Eric Nadelstern, the former chief academic officer in New York City wrote in a blog comment,
The easy way for Albany to lead is to make the tests harder and then point fingers. The real work takes place in hundreds of thousands of classrooms throughout the State where teachers interact with students each day. To be more effective, they need better instructional materials, more effective supervisors, and fairer assessments that level the playing field for all students; not just harder tests. Unfortunately, that would require bold and effective leaders at a time when such individuals are as rare in education and politics as unicorns.
So the student assessments get harder, the teacher evaluations grow more complicated, and the leadership declares victory and seeks higher office.
Eric is absolutely correct, “To be more effective, they need better instructional materials, more effective supervisors, and fairer assessments that level the playing field for all students; not just harder tests”
New York City has provided networks and principals with excellent guidance; however, the network system is incapable of carrying out the “Instructional Expectations” set by Tweed. (Read the Citywide Instructional Expectation: 2013-14 document – it is excellent)
At the heart of the Instructional Expectations is instruction – the interaction of supervisors and teachers in improving instructional practice,
Frequent classroom observations paired with timely, meaningful feedback and targeted support to help teachers
… educators learn best from professional development that is embedded in their everyday work. For teachers, this means learning experiences delivered by the school leaders who are most knowledgeable about their skills and experiences. School-based learning experiences that engage teachers in professional conversations with their peers and administrators about high-quality teaching foster both a professional community and shared learning and support.
In the real world the best of plans go awry.
Cluster and network leaders, for the most part, do not have the skills to work with principals and teachers. Ask a teacher to identify their network; they have no idea, ask a teacher to identify their network leader, again, no idea.
“Frequent classroom observations” is viewed as harassment in a climate where the mayor spends his time attacking the union and the union fights back.
Unfortunately the union is in a fight-first mode, it is difficult for the union to defend principals who are actually using frequent classroom observation to improve instruction.
What is so distressing is that the commissioner, who is viewed so negatively by the folks in the field, the folks who actually man schools and classrooms, moves further and further away from practitioners.

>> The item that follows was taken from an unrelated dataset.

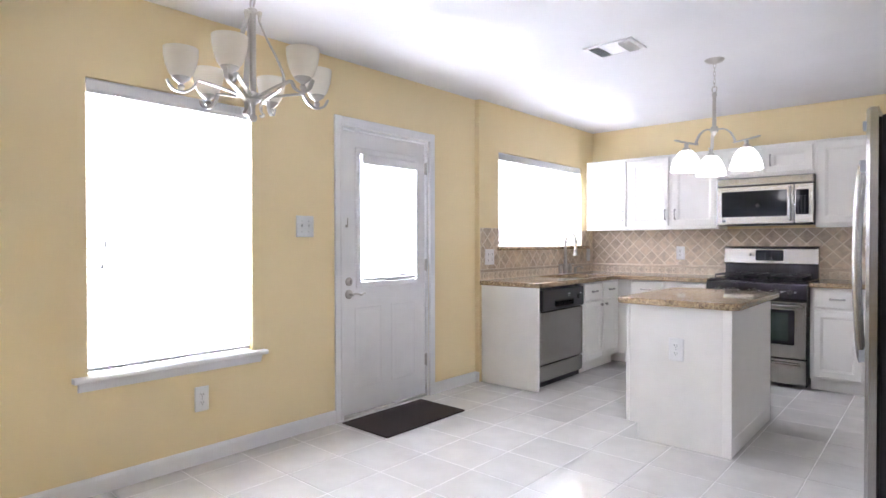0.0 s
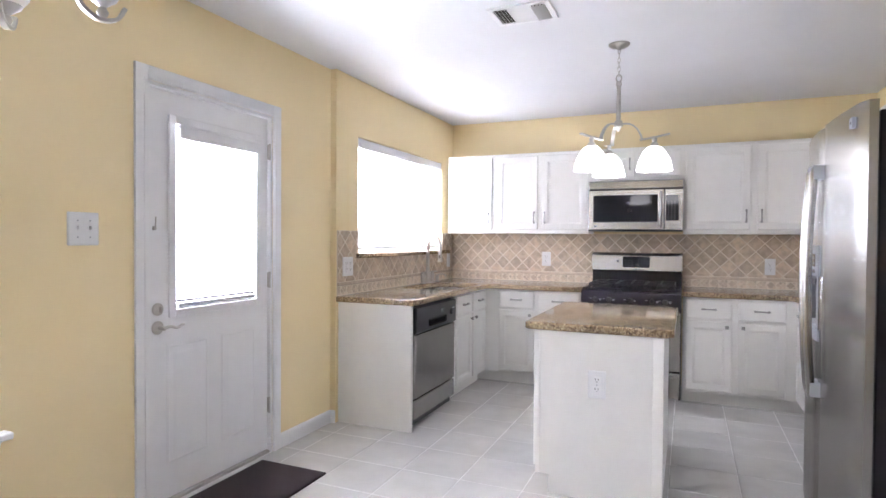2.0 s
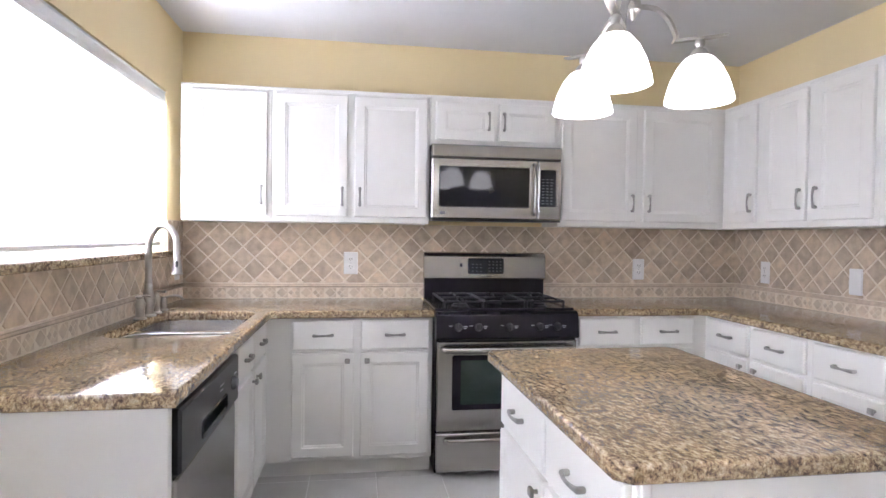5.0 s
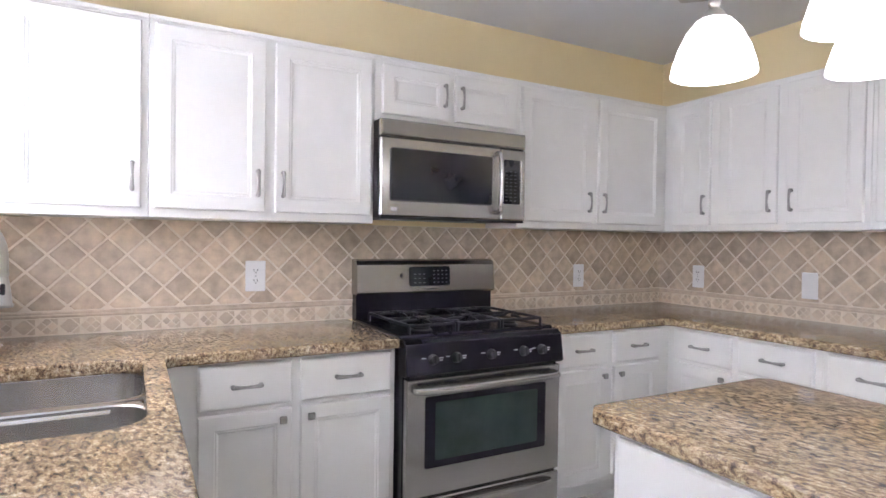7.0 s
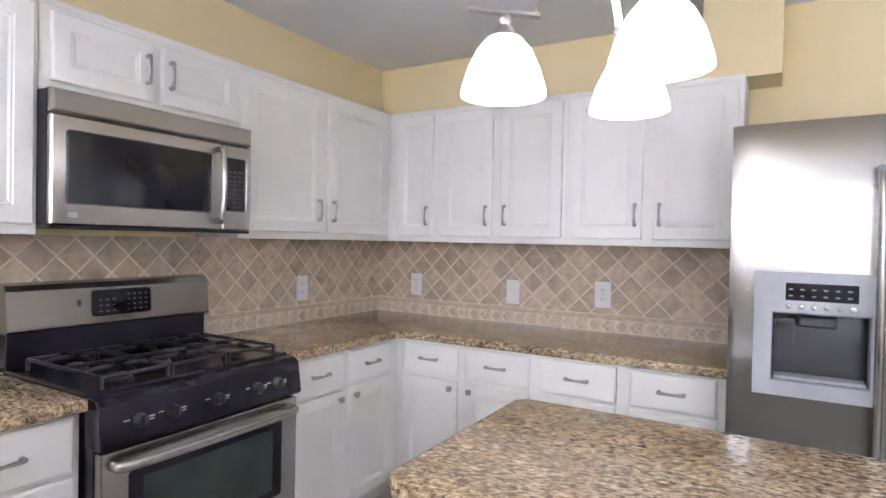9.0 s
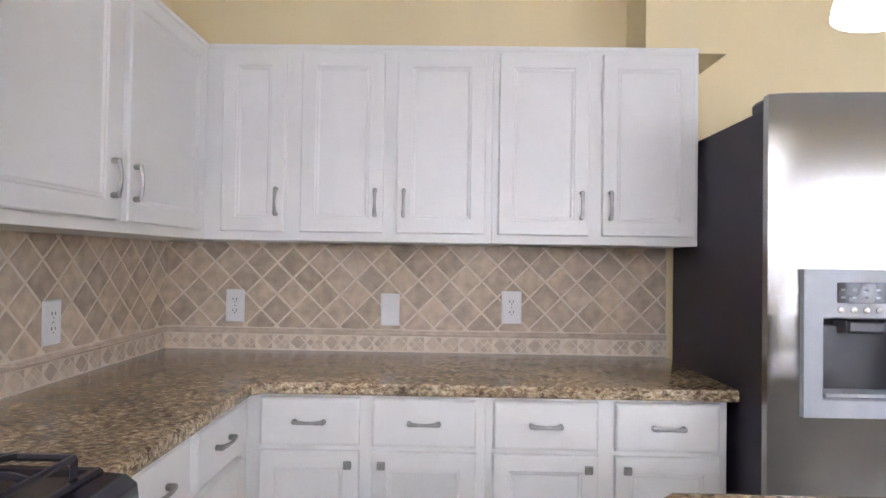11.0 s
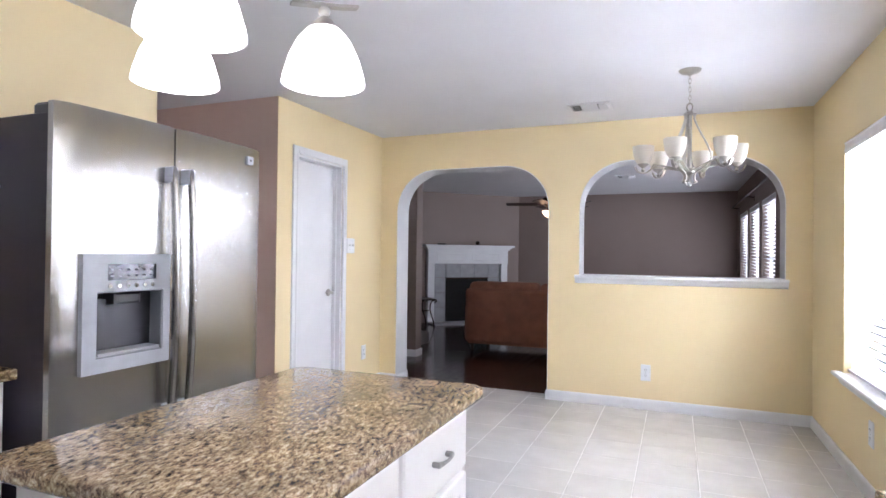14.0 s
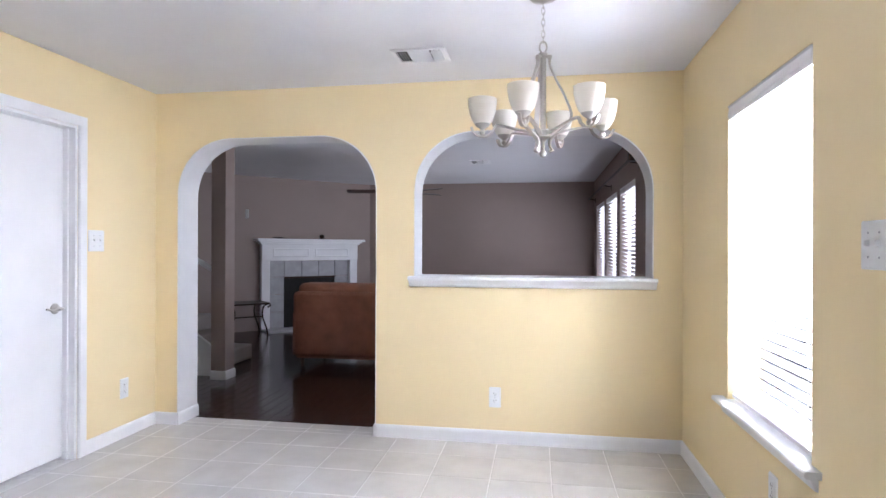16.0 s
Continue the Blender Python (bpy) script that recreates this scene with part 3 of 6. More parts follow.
d1c = casing("door_frame", DOOR1[0], DOOR1[1], DOOR1[3], WX, "+x", "white painted door casing")
for a, b in ((DOOR1[0], DOOR1[0] + 0.018), (DOOR1[1] - 0.018, DOOR1[1])):
    part("jamb", box(WX - 0.14, WX, a, b, 0, DOOR1[3]), TRIM, d1c)
part("jamb", box(WX - 0.14, WX, DOOR1[0] + 0.018, DOOR1[1] - 0.018, DOOR1[3] - 0.018, DOOR1[3]), TRIM, d1c)
part("threshold", box(WX - 0.14, WX - 0.002, DOOR1[0] + 0.018, DOOR1[1] - 0.018, -0.004, 0.016, 0.004), NICKEL, d1c)

door = thing("door_1", (WX - 0.02, 2.915, 0), "white half-glazed back door, closed, with nickel lever", "door", kind="structure")
DY0, DY1, GY0, GY1, GZ0, GZ1 = 2.492, 3.338, 2.645, 3.235, 0.955, 1.895
dm = facing((WX - 0.02, 0, 0), "+x")
part("door_leaf", holes_wall(DY0, DY1, 0.02, 2.042, [(GY0 - 0.01, GY1 + 0.01, GZ0 - 0.01, GZ1 + 0.01)], -0.044, 0, dm), DOORP, door)
bm = bmesh.new()
for a, b, c, d in ((GY0 - 0.035, GY0 + 0.005, GZ0 - 0.035, GZ1 + 0.035), (GY1 - 0.005, GY1 + 0.035, GZ0 - 0.035, GZ1 + 0.035), (GY0 + 0.005, GY1 - 0.005, GZ1 - 0.005, GZ1 + 0.035), (GY0 + 0.005, GY1 - 0.005, GZ0 - 0.035, GZ0 + 0.005)):
    box(WX - 0.02, WX - 0.006, a, b, c, d, 0.004, bm=bm)
part("glazing_frame", bm, DOORP, door)
p = part("pane", box(WX - 0.045, WX - 0.041, GY0 - 0.008, GY1 + 0.008, GZ0 - 0.008, GZ1 + 0.008), PANE, door)
p.visible_shadow = False
for a, b in ((2.60, 2.87), (2.96, 3.23)):
    part("raised_panel", moved(rings(a, b, 0.19, 0.79, [(0, -0.004), (0.001, 0.0012), (0.012, 0.0042), (0.02, 0.0012), (0.04, 0.001), (0.055, 0.003)]), dm), DOORP, door)
for z in (0.25, 1.02, 1.80):
    hg = part("hinge", box(WX - 0.024, WX - 0.004, 3.336, 3.35, z, z + 0.09, 0.002), NICKEL, door)
    part("pin", moved(lathe([(0.006, 0), (0.006, 0.1)], 10), Matrix.Translation((WX - 0.004, 3.34, z - 0.005))), NICKEL, hg, smooth=True)


def rosette(r, depth):
    return lathe([(r, 0), (r, depth * 0.4), (r * 0.86, depth * 0.75), (r * 0.45, depth), (r * 0.42, depth * 1.15)], 22)


def door_hardware(parent, y, z, x, way, reach, bolt):
    s = {"+x": 90, "-x": -90}[way]
    turn = Matrix.Translation((x, y, z)) @ Matrix.Rotation(radians(s), 4, "Y")
    sx = 1 if way == "+x" else -1
    h = part("lever_handle", moved(joined(rosette(0.033, 0.014), lathe([(0.011, 0), (0.011, 0.05)], 14)), turn), NICKEL, parent, "brushed nickel lever handle", smooth=True)
    part("lever", sweep(smooth_path([(x + sx * 0.05, y - 0.01 * reach, z), (x + sx * 0.055, y + 0.03 * reach, z + 0.006), (x + sx * 0.055, y + 0.07 * reach, z - 0.004), (x + sx * 0.052, y + 0.1 * reach, z + 0.006), (x + sx * 0.05, y + 0.112 * reach, z + 0.006)]), 0.011, 0.008, taper=lambda t: 1 - 0.35 * t), NICKEL, h, smooth=True)
    if bolt:
        turn2 = Matrix.Translation((x, y, z + 0.09)) @ Matrix.Rotation(radians(s), 4, "Y")
        d = part("deadbolt", moved(rosette(0.031, 0.016), turn2), NICKEL, parent, "brushed nickel deadbolt", smooth=True)
        part("thumb_turn", box(x + sx * 0.014, x + sx * 0.034, y - 0.004, y + 0.004, z + 0.075, z + 0.105, 0.003), NICKEL, d)


door_hardware(door, 2.548, 0.88, WX - 0.02, "+x", 1, True)
part("night_latch", joined(box(WX - 0.02, WX - 0.008, 2.52, 2.536, 1.355, 1.375, 0.003), sweep([(WX - 0.008, 2.528, 1.36), (WX - 0.006, 2.53, 1.42)], 0.003)), NICKEL, door, "small brass latch")
# narrow blind hung on the door's glass
blind(GY0 + 0.006, GY1 - 0.006, GZ0 + 0.004, GZ1 - 0.004, WX - 0.029, lambda z: -70, "thin white blind on the door's glass", 0.022, 0.02, 0.02, False, ((3.0 - GY0) / (GY1 - GY0),))

d2c = casing("door_frame_closet", CD[0], CD[1], CD[3], CX, "-x", "white painted closet door casing")
for a, b in ((CD[0], CD[0] + 0.018), (CD[1] - 0.018, CD[1])):
    part("jamb", box(CX, CX + 0.13, a, b, 0, CD[3]), TRIM, d2c)
part("jamb", box(CX, CX + 0.13, CD[0] + 0.018, CD[1] - 0.018, CD[3] - 0.018, CD[3]), TRIM, d2c)
part("door_stop", box(CX + 0.045, CX + 0.08, CD[0] + 0.018, CD[0] + 0.03, 0, CD[3] - 0.02, 0.002), TRIM, d2c)
cdoor = thing("door_2", (CX + 0.085, 1.09, 0), "plain white closet door, closed, with nickel lever", "door", kind="structure")
part("door_leaf", box(CX + 0.082, CX + 0.118, CD[0] + 0.021, CD[1] - 0.021, 0.018, CD[3] - 0.021, 0.002), DOORP, cdoor)
door_hardware(cdoor, CD[0] + 0.085, 0.96, CX + 0.082, "-x", 1, False)

single("doormat", bevelled(box(0.075, 0.525, 2.425, 3.21, 0.0, 0.012), 0.004), MAT, "dark brown doormat on the tiles before the back door", "mat")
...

If the commissioner simply said:
* The first year is a moratorium year – the tests will only be used to for diagnostic purposes and to set a baseline.
* in year two the test will be used to measure growth – not to measure whether the student has achieved the Common Core standards.
I was at a birthday party for a little girl, everyone was having a wonderful time, and a number of the attendees were teachers in Brownsville. A balloon burst with a loud “pop,” someone joked, “Makes us feel right at home.” Everyone laughed.
I’m not being sarcastic; not being retributive, just a suggestion, maybe the commissioner and his family should move into Brownsville for a couple of weeks.